Killcare is also home to the Killcare Rural Fire Service. The volunteer brigade services the surrounding suburbs and the Bouddi National Park, conducting controlled hazard reduction burning and a wide variety of other safety and hazard prevention activities.

Killcare Beach is home to Killcare Surf Lifesaving Club, built in the 1930s, rebuilt in 1973, and then completely demolished and built again in 2009 as a modern state-of-the-art facility, and conducts beach patrols during weekends and public holidays in the summer season. The club has memberships for patrolling adults, children's nippers, youth rookies and associate supporting members. Putty Beach is the Northern end of the beach.

== Development ==
Large scale rutile mining took place over the hill at Putty and Killcare beaches in the 1960s and stripped the beach of its large sand dunes and destroyed many native plants, molluscs and animals. Miners had agreed to revegetate the area which they did with the noxious pest bitou bush (Chrysanthemoides monilifera), which the various land care groups are now trying to eradicate.

Over the last 30 years property values in the area have reached into the millions of dollars as it is a prime location for holiday houses and retirement, like many other coastal areas within close proximity of a major city.

This pressure to develop has seen many fibro cottages demolished and replaced with million dollar weekenders.
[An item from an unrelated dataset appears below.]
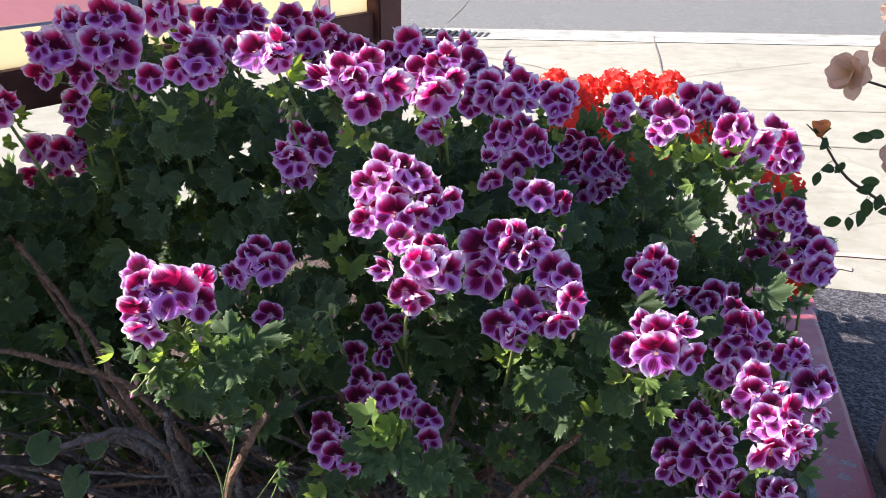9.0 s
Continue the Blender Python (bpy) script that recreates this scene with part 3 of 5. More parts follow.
HEAD_AN = [(-0.199, 0.843, 1.139, 0.0365), (-0.239, 0.854, 1.137, 0.0351), (-0.241, 0.858, 1.159, 0.0293), (-0.186, 0.854, 1.164, 0.0322), (-0.170, 0.867, 1.156, 0.0264)]
HEAD_AO = [(-0.119, 0.893, 1.130, 0.0339), (-0.105, 0.910, 1.145, 0.0254), (-0.117, 0.907, 1.106, 0.0254), (-0.137, 0.909, 1.142, 0.0254)]
HEAD_AP = [(-0.474, 0.588, 1.087, 0.0337), (-0.501, 0.558, 1.071, 0.0306), (-0.504, 0.570, 1.046, 0.0275), (-0.500, 0.585, 1.107, 0.0254), (-0.516, 0.562, 1.083, 0.0254)]
HEAD_AQ = [(-0.176, 0.734, 1.054, 0.0365), (-0.205, 0.742, 1.092, 0.0329), (-0.155, 0.733, 1.089, 0.0329), (-0.167, 0.742, 1.110, 0.0301), (-0.135, 0.747, 1.068, 0.0254), (-0.190, 0.738, 1.101, 0.0274)]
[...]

Some heritage sites, including the Ferry Masters cottage at Wagstaffe have been illegally demolished and developed despite council attempts to prevent this; prosecution of the developers was unsuccessful due to a technicality.

=== Marina development ===
In late 2007 a scheme to develop the existing marina was presented to the community by the Marina's CEO, Michael Sparks. This $13 million development would see the existing marina as well as the historic Hardys Bay wharf replaced by a much larger structure containing: 100 car parks over the water; an increase in the number of berths from 23 to 100; additional retail, cafe and restaurant space; as well as providing a 7-day a week boat maintenance facility. Additionally, any applications for new or upgraded marinas must include the provision of a 24-hour sewerage pump-out facility.

Sparks also advised that this marina project application would circumvent the local council approval process and utilise what is called the Part 3A method of approval. This is a reference to the new provision in the Environmental Planning and Assessment Act which reduces the involvement of the community in the original decision-making process. The decision makers for applications made by marinas under this law are the minister for planning and director general, Department of Planning. While the developers maintain that there will be little environmental impact, a stand of grey mangroves (Avicennia marina) will have to be removed to make way for the structure, and degradation of the beds of sea grasses is also possible.

Following a presentation to the Hardys Bay Resident Group on 19 February 2008 by Sparks, the group rejected the redevelopment plan. In March 2008, the Wagstaffe to Killcare Community Association also announced that they could not support the current proposal. In early 2008 the plan was rejected by the Department of Planning after numerous complaints from as far away as Slovenia.

===58-62 Araluen Drive development===
In September 2008 plans were lodged with the former Gosford City Council for a major re-development of the site in Araluen Drive and an adjoining residential development. The proposed development included a large, seven level building covering three blocks of land and requiring the removal of over 100 large trees. Four new commercial properties were proposed and nine terraced apartments were to step up the slope behind the retail premises. Underground parking for 34 cars was to be provided. The initial plans received over 600 objections and was rejected by the former Gosford City Council. An amended plan was lodged and received over 700 objections. Accordingly, the council rejected the development as being out of character with local planning requirements. In late 2009 the developers (Bespoke Properties P/L) subsequently appealed to the Land and Environment Court of New South Wales seeking a review of the council's decision to disallow that development at Hardys Bay. Hearings commenced on 2 March, with an onsite visit attended by the court, legal representatives and over 200 local residents. The appeal was dismissed by Commissioner Brown on Monday 8 March. Reasons cited for disallowing the development included;
- The proposal was unacceptable due to its visual impact and on the basis of character.
- There was no justification for the consolidation of the lots.
- The proposal failed to respect the vegetation on the site or the slope of the site.
- The zone of a site was not an entitlement for development but rather a maximum.

==Population==
In the 2016 Census, there were 473 people in Killcare. 76.4% of people were born in Australia and 86.7% of people spoke only English at home. The most common response for religion was No Religion at 35.6%.

==Notable residents==
- Graeme Blundell, an Australian actor and writer notable for his work in the Star Wars franchise, maintains a house in the suburb.
- Greig Pickhaver, also known as HG Nelson, well known actor, comedian and writer resides in the area and has been involved in numerous community charity and fund raising events.
- John Singleton, Australian advertising guru, developer and entrepreneur, is known for his involvement in the community via the Killcare Surfclub and his development of several exclusive houses, resorts and restaurants in the area.
- Felicity Ward, comedian, grew up in Hardys Bay from 11 until 20 years old.